I'm about to open a support case on this, but I'd like to give a run down of our issues to see if anyone has experienced anything similar. We can't be the only ones who have seen this behavior.
Until recently, all our VMs were created with 1 processor, however we've had a few VMs with higher CPU demands so we decided to move to dual processors on a dozen new VMs.
These VMs began experiencing unexpected reboots right away. About once a week or so the VMs have been rebooting at random times throughout the day and night, all at different days and times. I tried creating a test VM that sat idle on a newly patched ESX host with updated VMWare Tools and it rebooted unexpectely as well. The stop errors seem to point to driver issues and IRQ conflicts, but we've tried both the out of the box Microsoft drivers and the AMD drivers available on Windows Update
The hardware these VMs are running on is 3 Sun Fire X4600 M2 boxes with 4 dual-core 64-bit AMD processors and 128GB of RAM.
Has anyone experienced anything similar in the past? Should we be looking at our hardware as the cause perhaps?
Are you able to maintenance mode a host at a time and boot it up with a memtest CD - leave the test running for a good 24/48 hours to ensure your RAM is tip-top.

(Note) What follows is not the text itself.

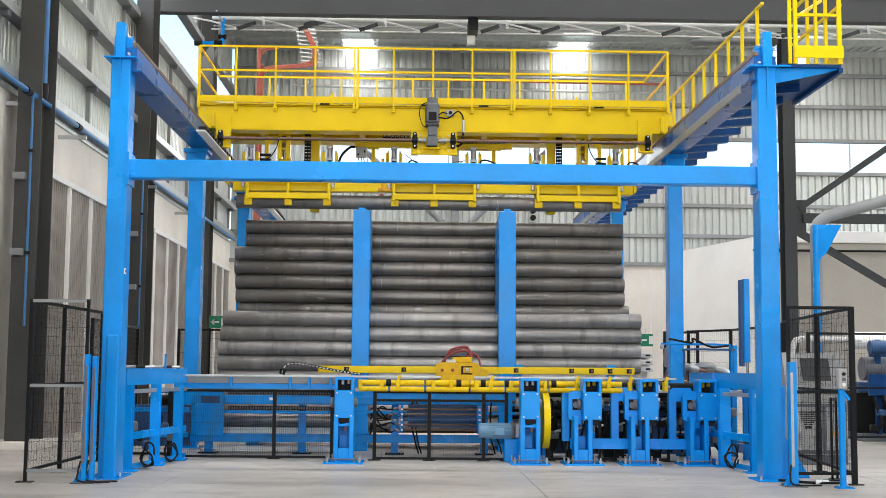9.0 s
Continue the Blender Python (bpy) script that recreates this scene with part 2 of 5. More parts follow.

Have the duel vcpu VM's got the multiprocess HAL installed ?
We have checked the memory with a Sun technician and found no errors. I guess I never even thought to check the HAL... the processors show up in device manager as Dual-Core AMD Opteron processors, under Computer I see "ACPI Multiprocessor X64-based PC". Would that be enough to verify the HAL is installed?
Thanks for the help